Devices like the Apple Watch may be key in the public health response to COVID-19 and future pandemics, researchers say. Photo by fancycrave1/Pixabay
June 19 (UPI) -- University of Arizona officials announced this week they plan to provide a smartphone app to students and staff members who return to campus in the fall, enabling them to notify the school community of potential exposure to COVID-19.
The app, called Covid Watch, was developed by researchers at Stanford University and the University of Waterloo in Canada, and is designed to be an alternative to digital contact tracing.
Covid Watch is one of several apps available or under development to help limit the spread of COVID-19. The apps are seen as potentially important to controlling the pandemic, while also protecting the privacy of users -- which has been a principal objection from some people.
Instead of informing a central authority of COVID-19 exposure status, Covid Watch works by notifying others who may have been exposed directly using random numbers exchanged by local Bluetooth signals, University of Arizona officials said.
The system also preserves users' anonymity and protects their personal data, they said.
"If the testing phase goes well, we plan to launch the app for the entire campus community, and if enough people in the campus community choose to alert each other of their exposure and follow the general guidance, community spread can be stopped," Joyce Schroeder, chair of the department of molecular and cellular biology at the University of Arizona, said in a statement.
Approximately 56 percent of university students and staff members would need to opt into the system for it to effectively control community spread on campus, she said.
The Covid Watch app, which is overseen by a non-profit organization established by the developers, is one of several platforms being implemented or evaluated worldwide for to screen for the new coronavirus, SARS-CoV-2 and for contract tracing to identify people who might have been contact with an infected person.
Use of technology in this way, as the world looks to the future after the ongoing pandemic, may be part of the "new normal," experts say.
"We've been working to collect data on infections using mobile devices for a long time," Jessilyn Dunn, part of a team of researchers at Duke University working on a project called CovIdentify, told UPI.
They hope to learn how data collected by smartphones, Apple Watches and other smartwatches can help spot symptoms of COVID-19 in users.
"The technology isn't new, but COVID-19 is," said Dunn, an associate professor of biomedical engineering at Duke. "The only question really is whether the devices are sensitive enough to spot the specific symptoms of the virus."
Similarly, an international team of researchers is evaluating a device called the Oura ring -- which is worn like a bracelet or watch -- as a COVID-19 symptom checker. The device is designed to monitor wearers' body temperature, heart rate, respiratory rate and activity level, among other parameters.
"The best analogy [to describe the potential benefits of wearable technology] is the difference between a video recording and a snapshot," Janet Robishaw, senior associate dean for research at Florida Atlantic University's Schmidt College of Medicine, one of the sites of the Oura study, told UPI.

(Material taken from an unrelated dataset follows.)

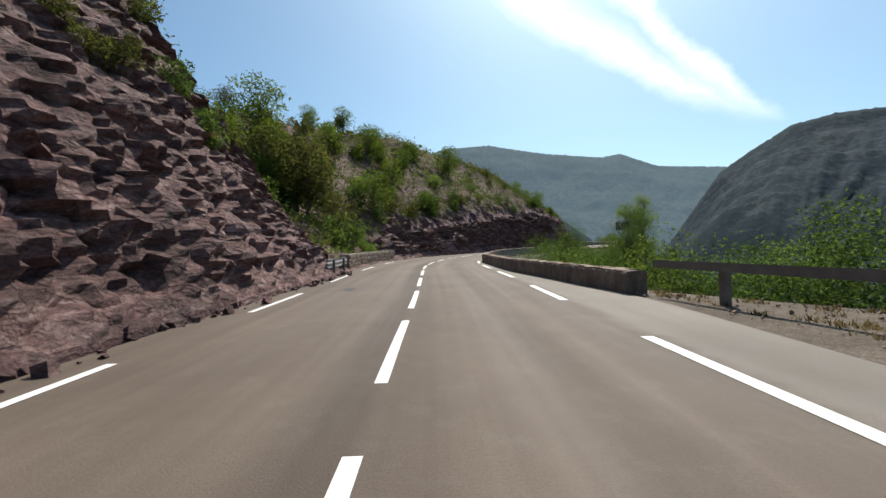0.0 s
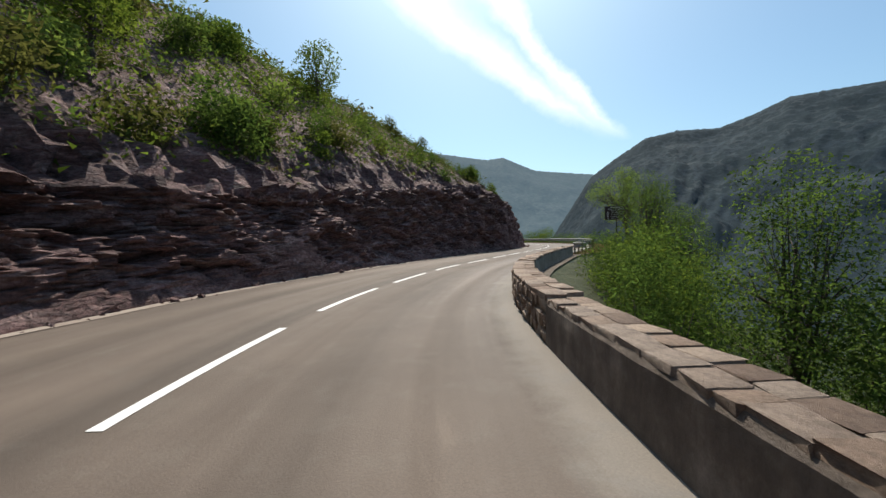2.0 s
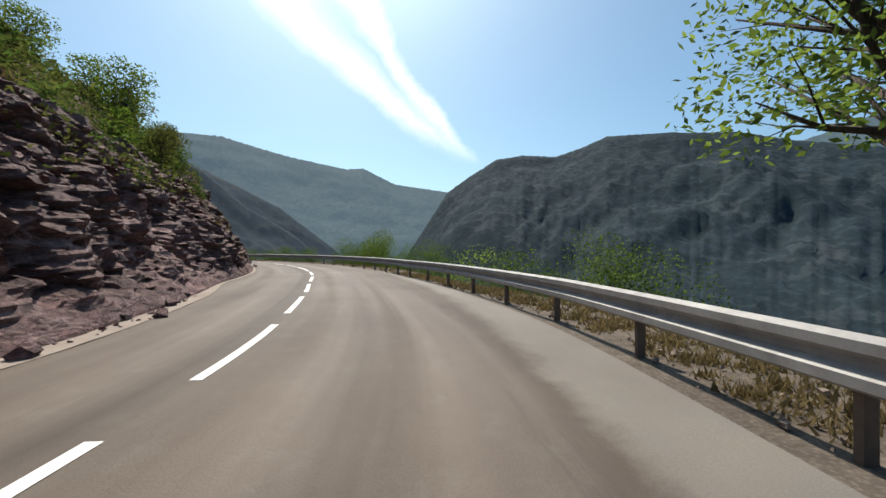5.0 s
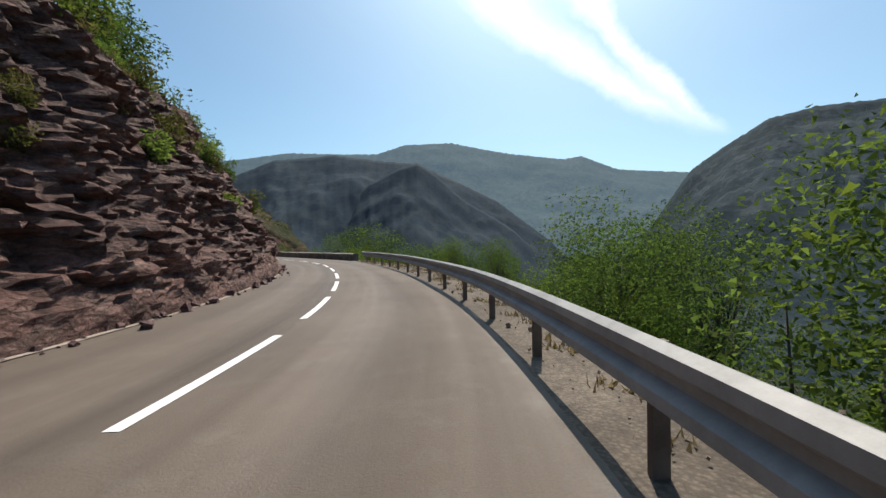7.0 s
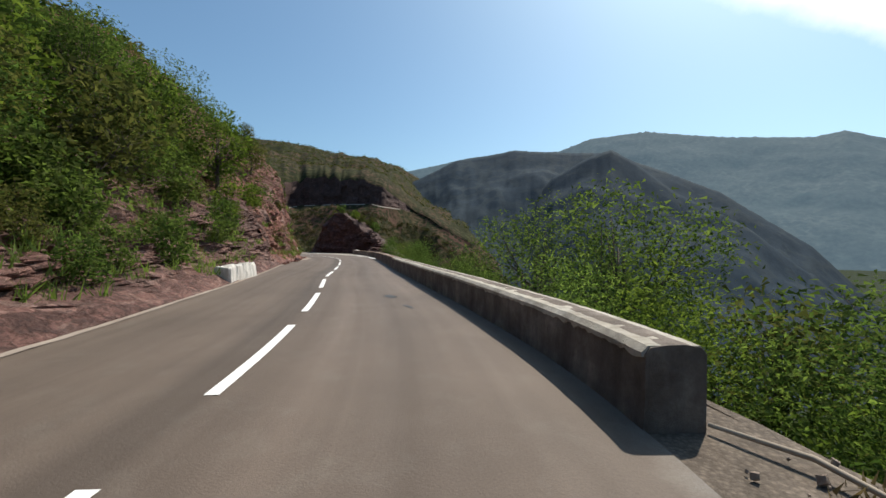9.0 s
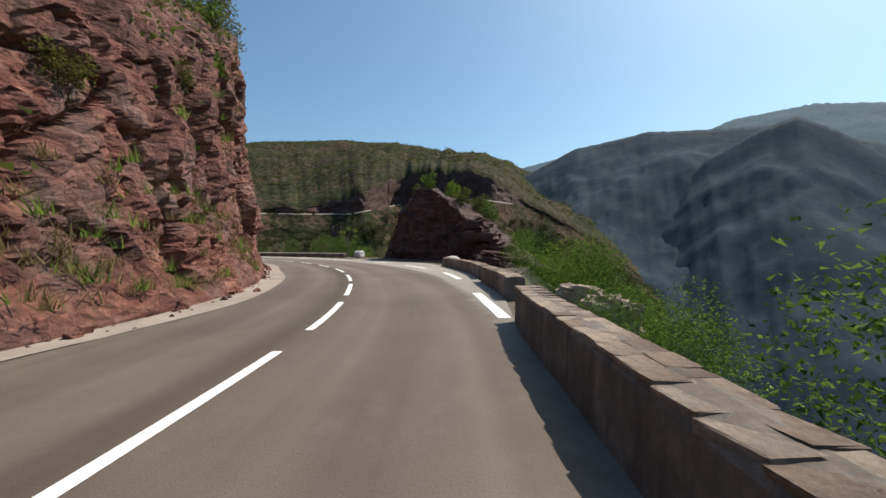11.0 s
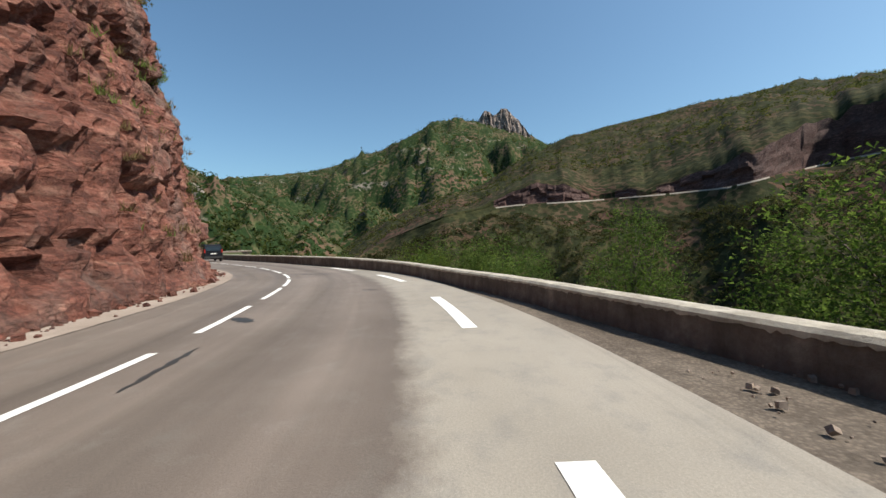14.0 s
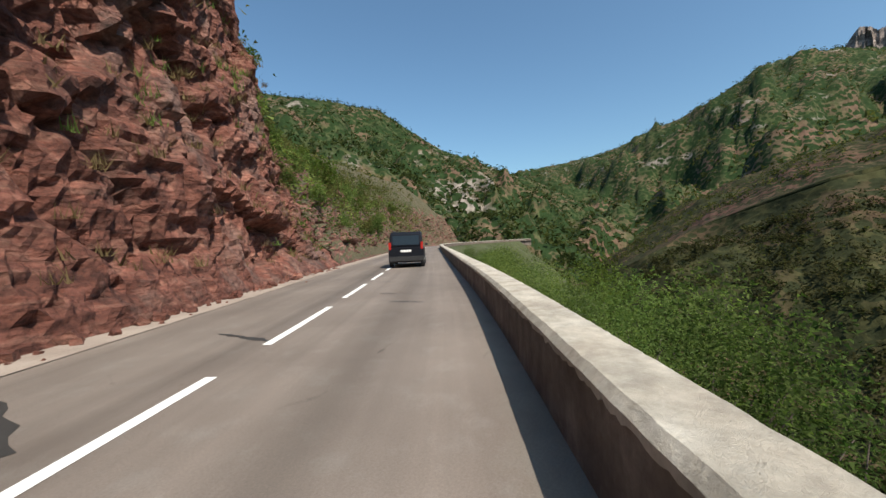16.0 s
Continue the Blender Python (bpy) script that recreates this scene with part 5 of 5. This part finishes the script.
            d = Vector((math.sin(th) * math.cos(ph), math.sin(th) * math.sin(ph), math.cos(th)))
            q = Vector((abs(d.x) ** 0.6 * math.copysign(1, d.x), abs(d.y) ** 0.6 * math.copysign(1, d.y), abs(d.z) ** 0.6 * math.copysign(1, d.z)))
            k2 = 1 + rough * noise.fractal(d * 1.3 + Vector((seed, 0, 0)), 0.9, 2.0, 5) + rough * 0.35 * noise.cell(d * 3 * cells + Vector((seed, 2, 1)))
            p = q * k2
            v.append((centre[0] + p.x * radii[0], centre[1] + p.y * radii[1], max(centre[2] + p.z * radii[2], centre[2] - flat if flat else -1e9)))
    return mesh_of(name, v, grid_faces(rings + 1, sides, True), mat)
ws = W(208.2, 6.1)
tagged(new("boulder", lump("boulder", (ws[0], ws[1], 0.3), (0.5, 0.46, 0.4), 3.3, WHITEROCK, 12, 18, 0.16)), "large pale limestone block at the end of the parapet", "boulder")
st = W(192.3, 5.6)
tagged(new("boulder", lump("boulder", (st[0], st[1], 0.22), (0.5, 0.4, 0.3), 7.3, WHITEROCK, 10, 16, 0.2)), "pale limestone block behind the short parapet", "boulder")

def bluff():
    """A rock outcrop left standing outside the road; its road side is cut steeply."""
    ss = np.arange(190.0, 209.01, 0.3)
    v = []
    prof = knots("190:0 191.5:0.8 193:1.8 194.5:3.2 197:5.3 199:6.3 200.5:6.6 202.5:5.4 204.5:2.8 206.5:0.9 208:0.0")
    foot = knots("190:9.5 193:8.2 196:7.4 200:6.6 203:6.6 206:7.6 209:9.5")
    us = np.linspace(0, 1, 40)
    for s in ss:
        h, o0 = float(prof(s)), float(foot(s))
        for u in us:
            if u < 0.45:
                d, z = 0.5 * (u / 0.45), h * (u / 0.45)
            else:
                w = (u - 0.45) / 0.55
                d, z = 0.5 + 10 * w, h * (1 - 0.15 * w) - 9 * w * w
            q = Vector(W(s, o0 + d, z))
            beds = Vector((q.x * 0.4, q.y * 0.4, q.z * 1.3))
            push = (0.22 * noise.cell(beds * 1.5) + 0.4 * noise.fractal(q * 0.5, 0.9, 2.1, 5)) * min(1, z / 1.0 if z > 0 else 0)
            v.append(W(s, o0 + d - push, z + 0.3 * noise.fractal(q * 0.7, 0.9, 2.1, 4) * min(1, max(z, 0)) - 0.1))
    structure("bluff", mesh_of("bluff", v, grid_faces(len(ss), len(us)), ROCK_C), "red rock bluff with painted-in shade beside the turnout", "rock bluff")
    return ss, np.array(v).reshape(len(ss), len(us), 3)
BLUFF = bluff()
for s, row, k, size in ((195, 22, 0, 0.8), (196.5, 20, 2, 0.8), (198, 21, 3, 0.7), (199.5, 19, 0, 0.75), (201, 20, 2, 0.8), (202.5, 21, 0, 0.6), (197, 24, 2, 0.9), (200, 25, 1, 0.7), (194, 26, 0, 0.8), (204, 22, 5, 0.8), (193, 28, 4, 0.9)):
    put(SHRUBS[k], spot(BLUFF, s, row) - Vector((0, 0, 0.1)), size, s)


crag()
# tufts and bushes rooted in the cliff's cracks
for s, row, k, size in ((200.5, 27, 4, 0.6), (200.0, 44, 4, 0.5), (206.5, 38, 4, 0.75), (207, 46, 0, 0.6), (205.5, 58, 1, 0.6), (206, 63, 4, 0.7), (170, 30, 2, 0.4), (168, 52, 4, 0.35), (172, 18, 4, 0.4), (176, 60, 2, 0.5), (180, 66, 5, 0.5), (183, 70, 0, 0.5),
                        (231, 44, 4, 0.45), (234, 22, 5, 0.45), (238, 20, 4, 0.5), (240, 62, 2, 0.7), (243.5, 36, 0, 0.55), (246, 40, 4, 0.7), (249, 66, 0, 0.7), (252, 60, 2, 0.7), (255, 70, 3, 0.9), (258, 50, 4, 0.8), (261, 56, 0, 0.9), (228, 68, 4, 0.6), (222, 66, 2, 0.6), (236, 66, 5, 0.6)):
    put(SHRUBS[k], spot(NORTH, s, row) - Vector((0, 0, 0.1)), size, s)
put(TREES[0], spot(NORTH, 251, 74) - Vector((0, 0, 0.2)), 0.5, 2.0)
put(TREES[3], spot(NORTH, 209, 75) - Vector((0, 0, 0.2)), 0.45, 1.0)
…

"The former provides so much more information about the activity -- you can capture mood, body language, dynamics of activities, etc. -- and that can be turned into knowledge," she said.
Worldwide, governments are taking similar approaches with the public at large. Countries such as France, Germany, Italy and South Korea have launched contract tracing apps for smartphones, mirroring one used in China. Ireland and Japan are reportedly also beta testing similar apps.
To date, the main objection to using these technologies has centered on privacy. Critics have expressed concern that users' personal health data -- not to mention their social activities -- can be accessed and potentially exploited.
"That's probably the number-one conversation we have," Dunn said, adding that these concerns are part of the reason CovIdentify doesn't include contact tracing.
However, while there is "always a risk for a security breach," she said, she and her colleagues have taken steps to protect user privacy. Their counterparts elsewhere have offered similar assurances.
Either way, the potential benefits associated with the role of wearable technologies in fighting the pandemic far outweigh the downsides, Dunn said.
"One of the questions a lot of us have been asking ourselves is why, with all the technology we have at our disposal, our response to the COVID-19 pandemic hasn't been all that different from how the world dealt with the flu in 1918," she said.
"We have all this great technology that can provide us with accurate data," Dunn said. "Why shouldn't it be part of our public health response not only for COVID-19, but for future pandemics as well?"